During the Second World War Castle Hill was used as a communications and observation post. Infantry and field regiments of the 5th Australian Division were deployed on the hill, and the observation post they constructed remains. In 1942 a radar station was established on the summit, and searchlights extended halfway up the hill. The road up Castle Hill was closed to traffic on 12 March 1942 to enable the construction of the above-ground Green Street Bunker near Sidney Street, West End. Unconfirmed reports indicate approval was given for the construction of an underground Area Combined Headquarters in Castle Hill in 1943.

===Development===
Since the 1950s areas from within the recreation reserve, including the summit, were excised for a variety of purposes: further water reserves and quarrying, a restaurant, car parking, communications installations and residential subdivision. By 1972 the Recreation Reserve had been reduced to about 143 ha. Since 1974 radio communications installations erected at the summit have serviced the Civil Aviation Safety Authority, ambulance, fire brigade, police, state emergency services and customs.

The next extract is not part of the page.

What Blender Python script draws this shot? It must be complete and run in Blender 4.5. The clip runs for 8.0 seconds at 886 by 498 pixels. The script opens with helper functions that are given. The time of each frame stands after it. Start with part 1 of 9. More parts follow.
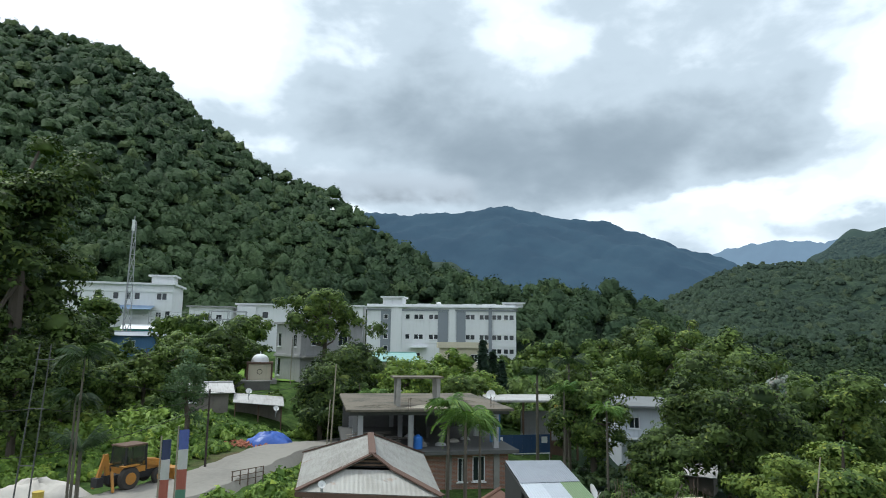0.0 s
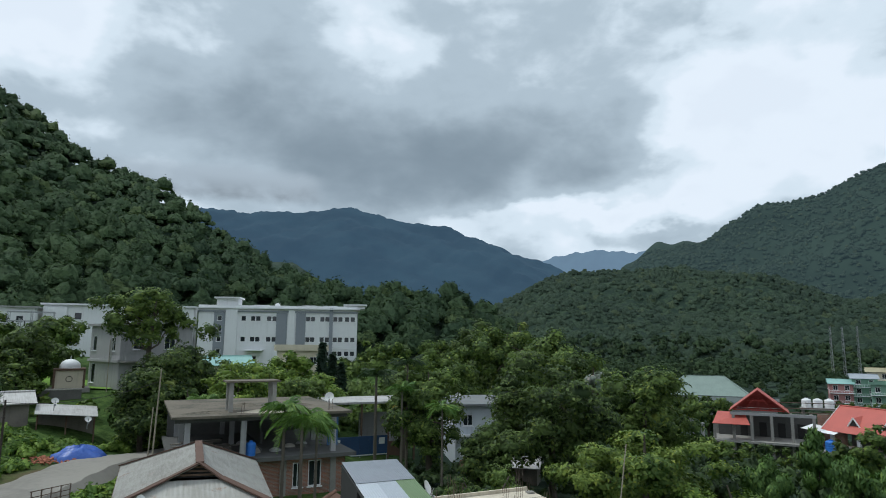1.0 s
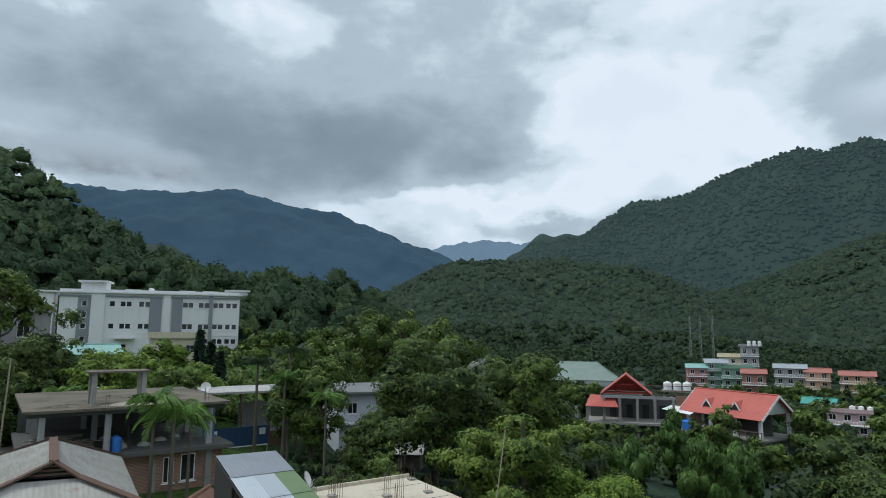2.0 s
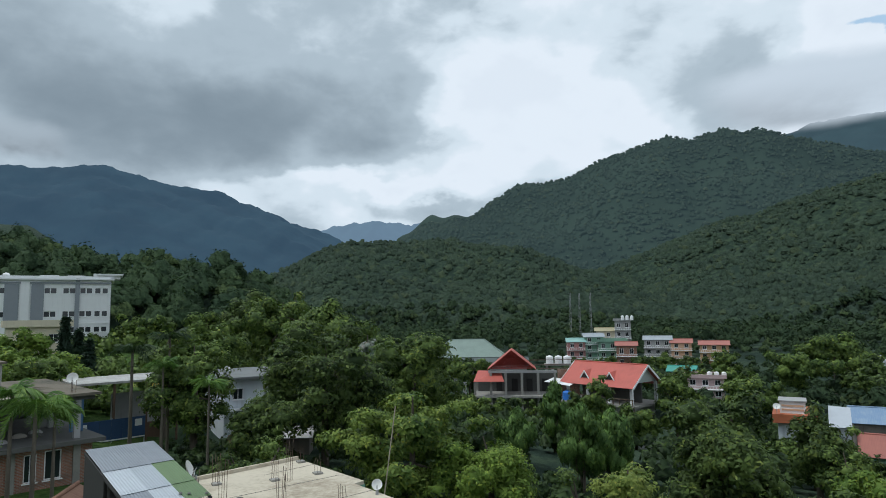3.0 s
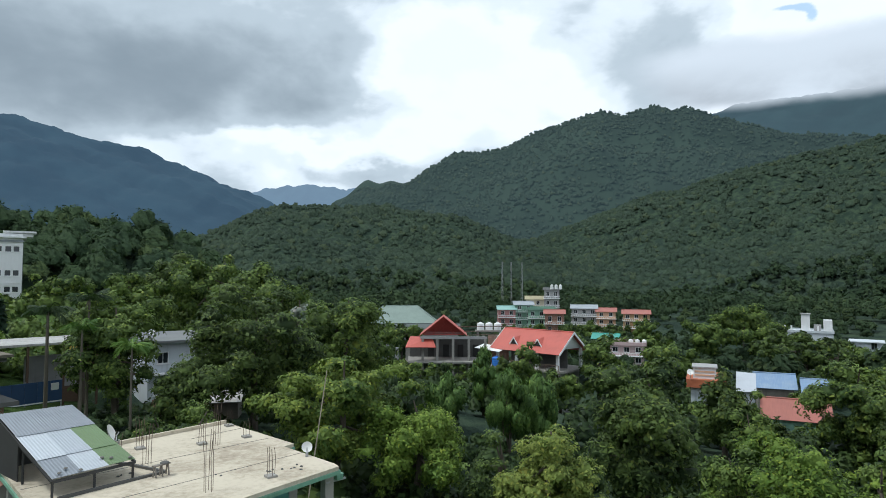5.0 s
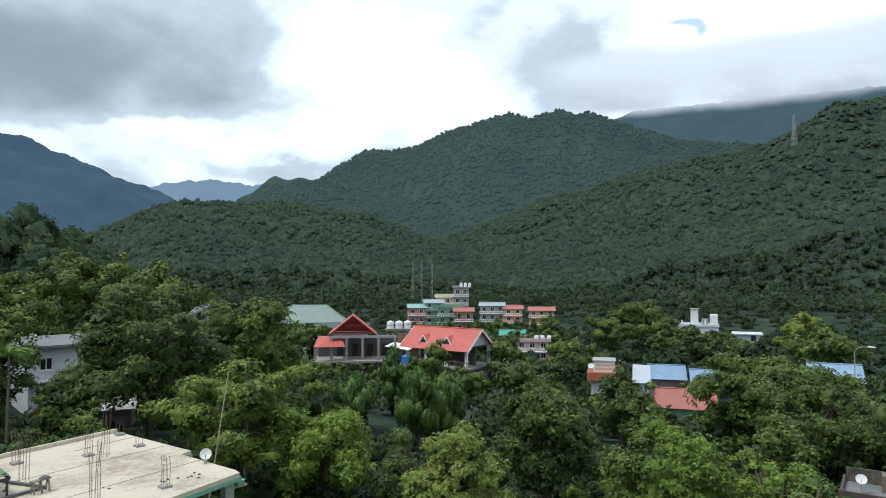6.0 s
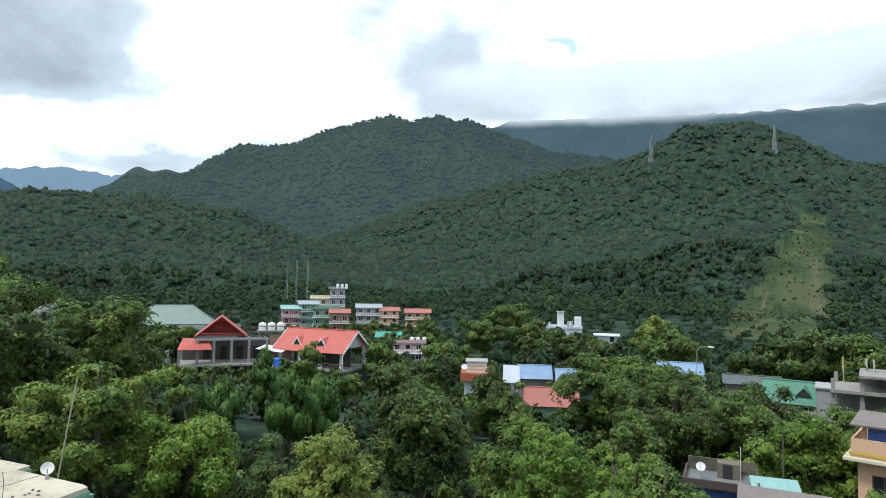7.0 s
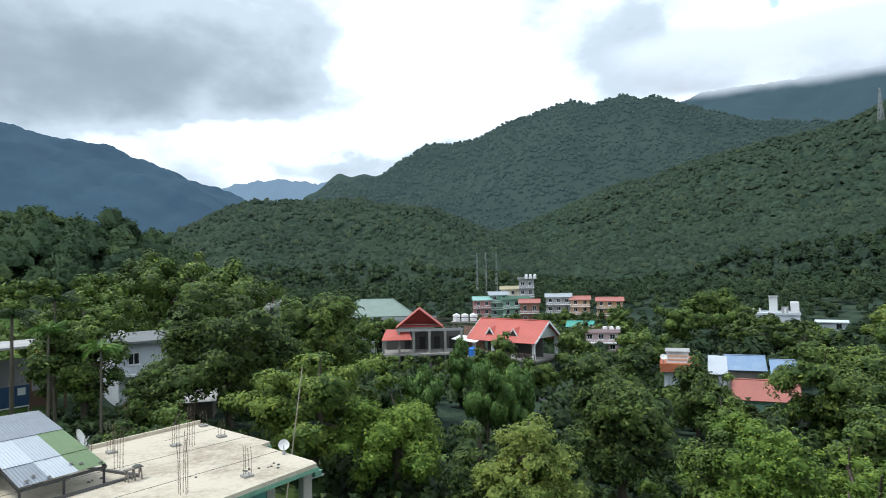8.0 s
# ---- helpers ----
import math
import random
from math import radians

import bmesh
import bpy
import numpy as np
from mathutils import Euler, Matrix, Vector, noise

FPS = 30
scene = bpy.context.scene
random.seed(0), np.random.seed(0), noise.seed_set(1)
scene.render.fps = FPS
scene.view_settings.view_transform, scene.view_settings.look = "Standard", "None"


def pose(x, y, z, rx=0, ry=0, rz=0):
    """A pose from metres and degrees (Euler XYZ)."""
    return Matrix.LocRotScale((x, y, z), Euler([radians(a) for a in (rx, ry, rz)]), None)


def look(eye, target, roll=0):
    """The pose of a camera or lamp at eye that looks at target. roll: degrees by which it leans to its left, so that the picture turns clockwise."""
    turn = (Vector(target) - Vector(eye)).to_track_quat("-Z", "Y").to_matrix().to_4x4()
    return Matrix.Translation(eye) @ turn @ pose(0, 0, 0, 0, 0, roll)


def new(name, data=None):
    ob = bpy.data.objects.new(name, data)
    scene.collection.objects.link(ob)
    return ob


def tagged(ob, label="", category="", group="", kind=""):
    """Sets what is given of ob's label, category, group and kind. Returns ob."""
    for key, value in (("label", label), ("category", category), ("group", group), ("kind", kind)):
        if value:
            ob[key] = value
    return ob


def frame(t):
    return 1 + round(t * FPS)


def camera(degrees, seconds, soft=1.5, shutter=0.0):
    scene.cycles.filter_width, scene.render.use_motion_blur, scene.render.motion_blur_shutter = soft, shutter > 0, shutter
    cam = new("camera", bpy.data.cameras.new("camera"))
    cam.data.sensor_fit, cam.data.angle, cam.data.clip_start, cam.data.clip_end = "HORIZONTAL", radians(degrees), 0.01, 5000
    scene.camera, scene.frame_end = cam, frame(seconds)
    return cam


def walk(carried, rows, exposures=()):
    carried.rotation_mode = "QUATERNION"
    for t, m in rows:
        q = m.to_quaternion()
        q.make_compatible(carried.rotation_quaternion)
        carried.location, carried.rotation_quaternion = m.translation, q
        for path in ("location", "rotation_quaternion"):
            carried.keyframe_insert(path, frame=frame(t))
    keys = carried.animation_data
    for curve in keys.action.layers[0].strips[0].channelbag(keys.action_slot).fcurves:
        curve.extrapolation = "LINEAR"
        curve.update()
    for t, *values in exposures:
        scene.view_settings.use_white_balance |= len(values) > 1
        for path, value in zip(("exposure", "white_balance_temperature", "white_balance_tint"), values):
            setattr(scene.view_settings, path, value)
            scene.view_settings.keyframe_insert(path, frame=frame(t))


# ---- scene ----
# camera: a phone held on a roof terrace, about 13 m above the lower village ground
cam = camera(70.4, 8.0, soft=0.9, shutter=0.12)
PATH = [
    (0, pose(-0.177, -0.041, 13.089, 98.24, -0.82, 0.00)),
    (0.5, pose(-0.159, -0.049, 13.080, 98.28, -0.24, -7.00)),
    (1, pose(-0.162, -0.122, 13.034, 98.59, -0.39, -14.30)),
    (1.5, pose(-0.139, -0.070, 13.039, 98.41, -0.72, -19.71)),
    (1.7, pose(-0.023, 0.047, 13.071, 98.20, -0.62, -21.43)),
    (2.8, pose(0.014, 0.059, 13.030, 95.54, 0.34, -32.73)),
    (3, pose(0.037, 0.060, 12.995, 95.76, 0.85, -34.30)),
    (3.5, pose(0.061, 0.068, 13.001, 94.64, 1.26, -37.20)),
    (4, pose(-0.050, 0.011, 12.963, 92.83, 0.18, -38.78)),
    (4.2, pose(-0.047, 0.003, 12.965, 92.74, 0.00, -39.50)),
    (5.3, pose(0.011, -0.022, 12.973, 92.56, -0.18, -40.92)),
    (5.5, pose(0.068, -0.037, 12.984, 91.92, 0.47, -42.69)),
    (6, pose(0.101, -0.051, 12.981, 92.57, 0.02, -48.45)),
    (6.5, pose(0.107, -0.034, 12.953, 92.44, -0.52, -56.75)),
    (7, pose(0.144, 0.026, 12.941, 92.83, -0.89, -59.60)),
    (7.5, pose(0.118, 0.083, 12.941, 91.89, -0.04, -51.94)),
    (8, pose(0.088, 0.114, 12.967, 91.96, 1.24, -42.62)),
]
walk(cam, PATH, exposures=[(0.0, 0.03, 5790, 7), (0.5, -0.2, 5740, 6), (1.0, -0.43, 5690, 6), (1.7, -0.48, 5690, 6), (3.0, -0.47, 5740, 6), (3.5, -0.42, 5760, 6), (4.0, -0.2, 5790, 7), (4.2, -0.16, 5790, 7), (5.5, -0.17, 5790, 7), (6.5, 0.12, 5780, 8), (8.0, 0.16, 5740, 8)])

# ---- light: a broken overcast sky and a weak, wide sun ----
SUN_AZ, SUN_EL = 58.0, 60.0      # degrees, counted like the camera's heading


def heading(az, el=0.0):
    a, e = radians(az), radians(el)
    return Vector((-math.sin(a) * math.cos(e), math.cos(a) * math.cos(e), math.sin(e)))


sun = new("sun", bpy.data.lights.new("sun", "SUN"))
sun.data.energy, sun.data.angle, sun.data.color = 2.5, radians(11), (1.0, 0.945, 0.83)
sun.matrix_world = look(heading(SUN_AZ, SUN_EL) * 400, (0, 0, 0))


class Nodes:
    """Small helper to write node trees in a readable way."""

    def __init__(self, tree):
        self.tree = tree
        tree.nodes.clear()

    def add(self, kind, **values):
        node = self.tree.nodes.new(kind)
        for key, value in values.items():
            if key == "inputs":
                for name, v in value.items():
                    self.put(v, node.inputs[name])
            elif key == "operation":
                node.operation = value
            elif key == "blend_type":
                node.blend_type = value
            elif key == "data_type":
                node.data_type = value
            elif key == "sky_type":
                node.sky_type = value
            elif key == "interpolation_type":
                node.interpolation_type = value
            elif key == "feature":
                node.feature = value
            elif key == "wave_type":
                node.wave_type = value
            elif key == "bands_direction":
                node.bands_direction = value
        return node

    def put(self, v, socket):
        if isinstance(v, bpy.types.NodeSocket):
            self.tree.links.new(v, socket)
        else:
            socket.default_value = v

    def math(self, op, a, b=0.0, c=0.0):
        n = self.add("ShaderNodeMath", operation=op, inputs={0: a, 1: b, 2: c})
        return n.outputs[0]

    def vmath(self, op, a, b=(0, 0, 0)):
        n = self.add("ShaderNodeVectorMath", operation=op, inputs={0: a, 1: b})
        return n.outputs["Value"] if op in ("DOT_PRODUCT", "LENGTH") else n.outputs[0]

    def step(self, x, lo, hi, a=0.0, b=1.0):
        n = self.add("ShaderNodeMapRange", interpolation_type="SMOOTHSTEP",
                     inputs={0: x, 1: lo, 2: hi, 3: a, 4: b})
        return n.outputs[0]

    def noise(self, vector, scale, detail=4.0, rough=0.55, distortion=0.0):
        n = self.add("ShaderNodeTexNoise", inputs={"Vector": vector, "Scale": scale, "Detail": detail,
                                                   "Roughness": rough, "Distortion": distortion})
        return n.outputs["Fac"]

    def mix(self, fac, a, b, blend="MIX"):
        n = self.add("ShaderNodeMix", data_type="RGBA", blend_type=blend, inputs={0: fac, 6: a, 7: b})
        return n.outputs[2]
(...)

In 1983 a further 33 ha were granted to Yarrawonga Pty Ltd under special lease as a potential development site. The Yarrawonga subdivision is situated in the foothills of Castle Hill. With views of North Ward and Magnetic Island; it has been described as the most expensive real estate outside south-east Queensland and is noted for its elevation and large homes, precariously placed on the foothills.

There have been at least two attempts to raise the height of Castle Hill so that it would qualify as a mountain.

==Heritage listing==
Entered on the Queensland Heritage Register 28 May 1993.